======== RECORDED DATA

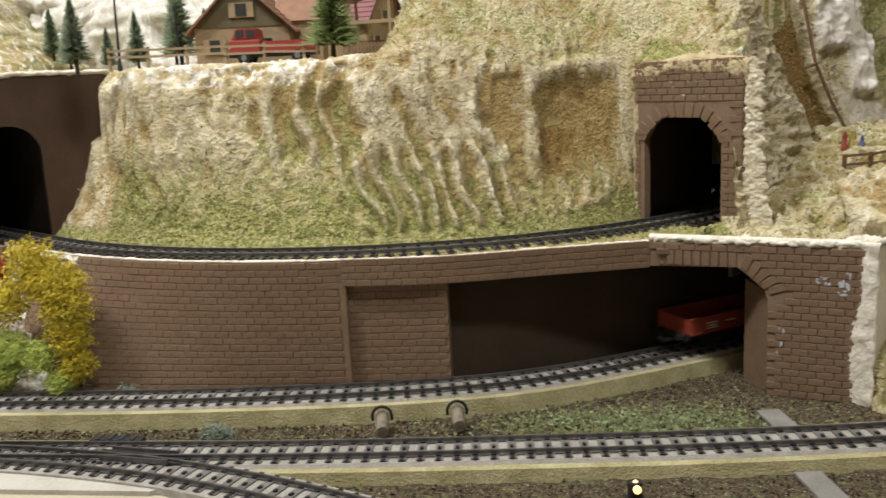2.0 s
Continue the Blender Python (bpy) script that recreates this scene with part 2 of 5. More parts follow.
M_FLOOR = mat("room_floor", (0.30, 0.25, 0.19), 0.7, var=(0.24, 0.20, 0.15), scale=6)

# ---- mesh helpers ----


def part(name, bm, material, parent=None, label=""):
    me = bpy.data.meshes.new(name)
    bm.to_mesh(me)
    bm.free()
    me.materials.append(material)
    ob = new(name, me)
    if parent:
        ob.parent = parent
    if label:
        ob["label"] = label
    return ob


def thing(name, m, label, category, group="", kind=""):
    e = new(name)
    e.empty_display_size = 0.01
    e.matrix_world = m
    return tagged(e, label, category, group, kind)


def box(bm, sx, sy, sz, m=None, bevel=0.0):
    r = bmesh.ops.create_cube(bm, size=1.0, matrix=(m or Matrix()) @ Matrix.Diagonal((sx, sy, sz, 1)))
    if bevel:
        es = list({e for v in r["verts"] for e in v.link_edges})
        bmesh.ops.bevel(bm, geom=es, offset=bevel, segments=2, affect="EDGES", profile=0.6)
    return bm


def boxed(sx, sy, sz, m=None, bevel=0.0):
    return box(bmesh.new(), sx, sy, sz, m, bevel)


def rod(bm, a, b, r1, r2=None, seg=8):
    a, b = Vector(a), Vector(b)
    d = b - a
    m = Matrix.Translation((a + b) / 2) @ d.to_track_quat("Z", "Y").to_matrix().to_4x4()
    bmesh.ops.create_cone(bm, cap_ends=True, segments=seg, radius1=r1, radius2=r1 if r2 is None else r2, depth=d.length, matrix=m)
    return bm


def sweep(bm, pts, profile, closed_profile=True):
    """A profile (offset to the right, height) carried along a line in plan."""
    rings = []
    for i, p in enumerate(pts):
        p = Vector(p)
        t = (Vector(pts[min(i + 1, len(pts) - 1)]) - Vector(pts[max(i - 1, 0)]))
        t.z = 0
        t.normalize()
        right = Vector((t.y, -t.x, 0))
        rings.append([bm.verts.new(p + right * a + Vector((0, 0, b))) for a, b in profile])
    k = len(profile)
    for r0, r1 in zip(rings, rings[1:]):
        for j in range(k if closed_profile else k - 1):
            bm.faces.new((r0[j], r0[(j + 1) % k], r1[(j + 1) % k], r1[j]))
    if closed_profile:
        bm.faces.new(rings[0][::-1])
        bm.faces.new(rings[-1])
    bmesh.ops.recalc_face_normals(bm, faces=bm.faces)
    return bm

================

SHORT TASK ::
Set down, without any change, only the lines from the line that holds "Continue the Blender" through the line that holds "# ---- mesh helpers", both lines included.

EXERCISE RESPONSE ::
Continue the Blender Python (bpy) script that recreates this scene with part 2 of 5. More parts follow.
M_FLOOR = mat("room_floor", (0.30, 0.25, 0.19), 0.7, var=(0.24, 0.20, 0.15), scale=6)

# ---- mesh helpers ----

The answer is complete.